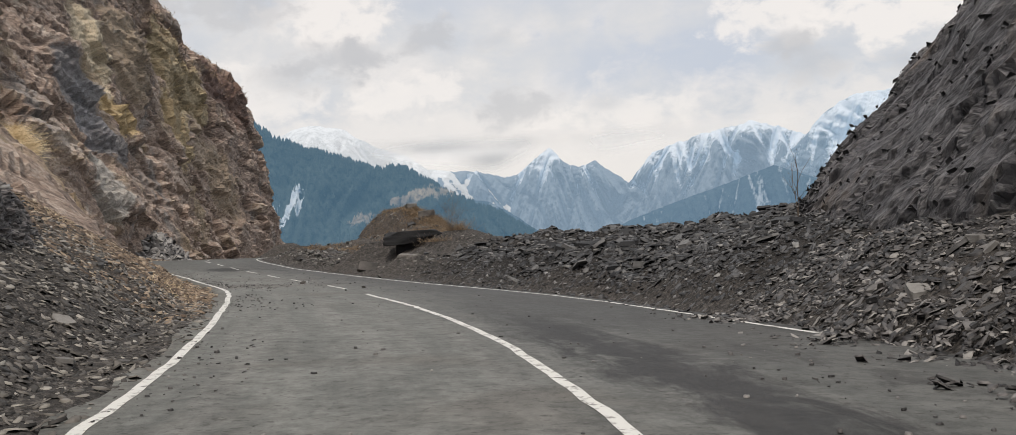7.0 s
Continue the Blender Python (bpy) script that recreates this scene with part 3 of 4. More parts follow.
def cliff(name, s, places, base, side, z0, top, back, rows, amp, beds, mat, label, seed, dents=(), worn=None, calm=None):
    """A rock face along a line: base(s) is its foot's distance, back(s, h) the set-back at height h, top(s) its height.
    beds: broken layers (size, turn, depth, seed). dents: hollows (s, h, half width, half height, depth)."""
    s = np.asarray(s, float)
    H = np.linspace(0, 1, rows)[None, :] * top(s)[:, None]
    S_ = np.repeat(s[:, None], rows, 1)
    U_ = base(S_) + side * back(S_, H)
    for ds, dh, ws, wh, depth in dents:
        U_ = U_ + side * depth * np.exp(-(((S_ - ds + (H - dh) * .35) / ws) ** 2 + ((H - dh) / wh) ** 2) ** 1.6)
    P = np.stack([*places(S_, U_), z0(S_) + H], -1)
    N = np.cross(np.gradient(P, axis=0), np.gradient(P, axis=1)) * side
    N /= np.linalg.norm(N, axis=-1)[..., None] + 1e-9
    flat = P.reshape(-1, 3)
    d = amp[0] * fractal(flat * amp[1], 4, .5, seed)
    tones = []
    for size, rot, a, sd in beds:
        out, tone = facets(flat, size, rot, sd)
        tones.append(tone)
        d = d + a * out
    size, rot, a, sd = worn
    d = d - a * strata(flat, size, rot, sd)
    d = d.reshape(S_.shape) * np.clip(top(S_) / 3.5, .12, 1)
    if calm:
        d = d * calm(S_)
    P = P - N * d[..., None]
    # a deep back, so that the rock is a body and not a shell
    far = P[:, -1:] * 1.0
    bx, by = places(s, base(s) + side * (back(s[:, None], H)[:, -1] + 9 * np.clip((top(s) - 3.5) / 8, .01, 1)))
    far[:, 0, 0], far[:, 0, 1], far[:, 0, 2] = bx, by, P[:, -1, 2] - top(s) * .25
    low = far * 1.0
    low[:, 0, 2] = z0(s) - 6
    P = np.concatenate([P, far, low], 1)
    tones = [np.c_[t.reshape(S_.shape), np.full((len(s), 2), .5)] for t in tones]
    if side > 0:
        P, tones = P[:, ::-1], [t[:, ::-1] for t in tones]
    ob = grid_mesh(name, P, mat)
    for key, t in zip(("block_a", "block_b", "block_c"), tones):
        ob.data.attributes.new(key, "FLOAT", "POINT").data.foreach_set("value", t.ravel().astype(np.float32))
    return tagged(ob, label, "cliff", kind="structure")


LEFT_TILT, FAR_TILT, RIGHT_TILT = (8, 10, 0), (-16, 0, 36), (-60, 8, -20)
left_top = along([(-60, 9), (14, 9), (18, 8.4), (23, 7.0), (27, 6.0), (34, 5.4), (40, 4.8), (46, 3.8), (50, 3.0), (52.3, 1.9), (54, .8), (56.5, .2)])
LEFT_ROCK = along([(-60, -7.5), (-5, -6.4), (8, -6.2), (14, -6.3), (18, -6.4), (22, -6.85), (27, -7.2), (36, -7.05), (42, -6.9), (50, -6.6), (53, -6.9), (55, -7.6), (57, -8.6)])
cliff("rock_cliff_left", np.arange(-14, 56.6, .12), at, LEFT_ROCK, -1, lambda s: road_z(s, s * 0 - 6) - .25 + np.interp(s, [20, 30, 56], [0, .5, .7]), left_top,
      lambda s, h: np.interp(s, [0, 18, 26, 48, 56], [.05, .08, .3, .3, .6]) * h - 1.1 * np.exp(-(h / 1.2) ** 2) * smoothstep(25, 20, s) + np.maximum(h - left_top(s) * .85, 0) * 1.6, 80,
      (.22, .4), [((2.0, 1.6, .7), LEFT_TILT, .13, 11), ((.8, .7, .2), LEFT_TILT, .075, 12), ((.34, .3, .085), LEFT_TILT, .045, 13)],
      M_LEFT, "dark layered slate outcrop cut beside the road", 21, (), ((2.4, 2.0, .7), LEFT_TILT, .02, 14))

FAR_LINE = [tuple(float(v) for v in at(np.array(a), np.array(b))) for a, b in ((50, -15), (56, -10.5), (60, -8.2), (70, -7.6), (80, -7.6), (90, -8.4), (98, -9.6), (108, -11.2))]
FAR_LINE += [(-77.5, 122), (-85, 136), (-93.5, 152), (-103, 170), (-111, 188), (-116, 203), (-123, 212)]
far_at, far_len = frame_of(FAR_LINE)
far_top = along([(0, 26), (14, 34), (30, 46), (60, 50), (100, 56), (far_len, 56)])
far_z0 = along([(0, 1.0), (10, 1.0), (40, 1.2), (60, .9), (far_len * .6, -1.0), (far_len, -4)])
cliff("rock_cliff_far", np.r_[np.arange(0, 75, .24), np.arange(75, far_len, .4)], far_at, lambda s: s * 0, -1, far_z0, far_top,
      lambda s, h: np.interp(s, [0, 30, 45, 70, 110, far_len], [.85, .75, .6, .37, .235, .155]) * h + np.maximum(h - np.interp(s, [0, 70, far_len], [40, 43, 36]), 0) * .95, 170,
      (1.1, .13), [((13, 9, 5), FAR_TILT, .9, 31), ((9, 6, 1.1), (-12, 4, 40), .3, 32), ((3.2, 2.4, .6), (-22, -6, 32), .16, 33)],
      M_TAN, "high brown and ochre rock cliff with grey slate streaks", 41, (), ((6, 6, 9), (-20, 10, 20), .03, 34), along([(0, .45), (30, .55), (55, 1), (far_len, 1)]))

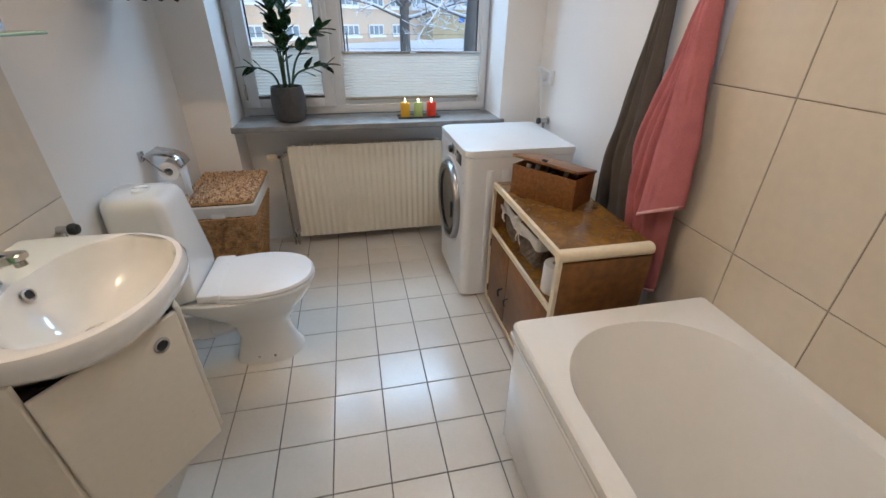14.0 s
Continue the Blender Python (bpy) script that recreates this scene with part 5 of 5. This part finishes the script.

※ ※ ※

Request:
Quote the data above in full, leaving out the pictures it holds.

Answer for the task:
7.0 s
Continue the Blender Python (bpy) script that recreates this scene with part 3 of 4. More parts follow.
def cliff(name, s, places, base, side, z0, top, back, rows, amp, beds, mat, label, seed, dents=(), worn=None, calm=None):
    """A rock face along a line: base(s) is its foot's distance, back(s, h) the set-back at height h, top(s) its height.
    beds: broken layers (size, turn, depth, seed). dents: hollows (s, h, half width, half height, depth)."""
    s = np.asarray(s, float)
    H = np.linspace(0, 1, rows)[None, :] * top(s)[:, None]
    S_ = np.repeat(s[:, None], rows, 1)
    U_ = base(S_) + side * back(S_, H)
    for ds, dh, ws, wh, depth in dents:
        U_ = U_ + side * depth * np.exp(-(((S_ - ds + (H - dh) * .35) / ws) ** 2 + ((H - dh) / wh) ** 2) ** 1.6)
    P = np.stack([*places(S_, U_), z0(S_) + H], -1)
    N = np.cross(np.gradient(P, axis=0), np.gradient(P, axis=1)) * side
    N /= np.linalg.norm(N, axis=-1)[..., None] + 1e-9
    flat = P.reshape(-1, 3)
    d = amp[0] * fractal(flat * amp[1], 4, .5, seed)
    tones = []
    for size, rot, a, sd in beds:
        out, tone = facets(flat, size, rot, sd)
        tones.append(tone)
        d = d + a * out
    size, rot, a, sd = worn
    d = d - a * strata(flat, size, rot, sd)
    d = d.reshape(S_.shape) * np.clip(top(S_) / 3.5, .12, 1)
    if calm:
        d = d * calm(S_)
    P = P - N * d[..., None]
    # a deep back, so that the rock is a body and not a shell
    far = P[:, -1:] * 1.0
    bx, by = places(s, base(s) + side * (back(s[:, None], H)[:, -1] + 9 * np.clip((top(s) - 3.5) / 8, .01, 1)))
    far[:, 0, 0], far[:, 0, 1], far[:, 0, 2] = bx, by, P[:, -1, 2] - top(s) * .25
    low = far * 1.0
    low[:, 0, 2] = z0(s) - 6
    P = np.concatenate([P, far, low], 1)
    tones = [np.c_[t.reshape(S_.shape), np.full((len(s), 2), .5)] for t in tones]
    if side > 0:
        P, tones = P[:, ::-1], [t[:, ::-1] for t in tones]
    ob = grid_mesh(name, P, mat)
    for key, t in zip(("block_a", "block_b", "block_c"), tones):
        ob.data.attributes.new(key, "FLOAT", "POINT").data.foreach_set("value", t.ravel().astype(np.float32))
    return tagged(ob, label, "cliff", kind="structure")


LEFT_TILT, FAR_TILT, RIGHT_TILT = (8, 10, 0), (-16, 0, 36), (-60, 8, -20)
left_top = along([(-60, 9), (14, 9), (18, 8.4), (23, 7.0), (27, 6.0), (34, 5.4), (40, 4.8), (46, 3.8), (50, 3.0), (52.3, 1.9), (54, .8), (56.5, .2)])
LEFT_ROCK = along([(-60, -7.5), (-5, -6.4), (8, -6.2), (14, -6.3), (18, -6.4), (22, -6.85), (27, -7.2), (36, -7.05), (42, -6.9), (50, -6.6), (53, -6.9), (55, -7.6), (57, -8.6)])
cliff("rock_cliff_left", np.arange(-14, 56.6, .12), at, LEFT_ROCK, -1, lambda s: road_z(s, s * 0 - 6) - .25 + np.interp(s, [20, 30, 56], [0, .5, .7]), left_top,
      lambda s, h: np.interp(s, [0, 18, 26, 48, 56], [.05, .08, .3, .3, .6]) * h - 1.1 * np.exp(-(h / 1.2) ** 2) * smoothstep(25, 20, s) + np.maximum(h - left_top(s) * .85, 0) * 1.6, 80,
      (.22, .4), [((2.0, 1.6, .7), LEFT_TILT, .13, 11), ((.8, .7, .2), LEFT_TILT, .075, 12), ((.34, .3, .085), LEFT_TILT, .045, 13)],
      M_LEFT, "dark layered slate outcrop cut beside the road", 21, (), ((2.4, 2.0, .7), LEFT_TILT, .02, 14))

FAR_LINE = [tuple(float(v) for v in at(np.array(a), np.array(b))) for a, b in ((50, -15), (56, -10.5), (60, -8.2), (70, -7.6), (80, -7.6), (90, -8.4), (98, -9.6), (108, -11.2))]
FAR_LINE += [(-77.5, 122), (-85, 136), (-93.5, 152), (-103, 170), (-111, 188), (-116, 203), (-123, 212)]
far_at, far_len = frame_of(FAR_LINE)
far_top = along([(0, 26), (14, 34), (30, 46), (60, 50), (100, 56), (far_len, 56)])
far_z0 = along([(0, 1.0), (10, 1.0), (40, 1.2), (60, .9), (far_len * .6, -1.0), (far_len, -4)])
cliff("rock_cliff_far", np.r_[np.arange(0, 75, .24), np.arange(75, far_len, .4)], far_at, lambda s: s * 0, -1, far_z0, far_top,
      lambda s, h: np.interp(s, [0, 30, 45, 70, 110, far_len], [.85, .75, .6, .37, .235, .155]) * h + np.maximum(h - np.interp(s, [0, 70, far_len], [40, 43, 36]), 0) * .95, 170,
      (1.1, .13), [((13, 9, 5), FAR_TILT, .9, 31), ((9, 6, 1.1), (-12, 4, 40), .3, 32), ((3.2, 2.4, .6), (-22, -6, 32), .16, 33)],
      M_TAN, "high brown and ochre rock cliff with grey slate streaks", 41, (), ((6, 6, 9), (-20, 10, 20), .03, 34), along([(0, .45), (30, .55), (55, 1), (far_len, 1)]))

14.0 s
Continue the Blender Python (bpy) script that recreates this scene with part 5 of 5. This part finishes the script.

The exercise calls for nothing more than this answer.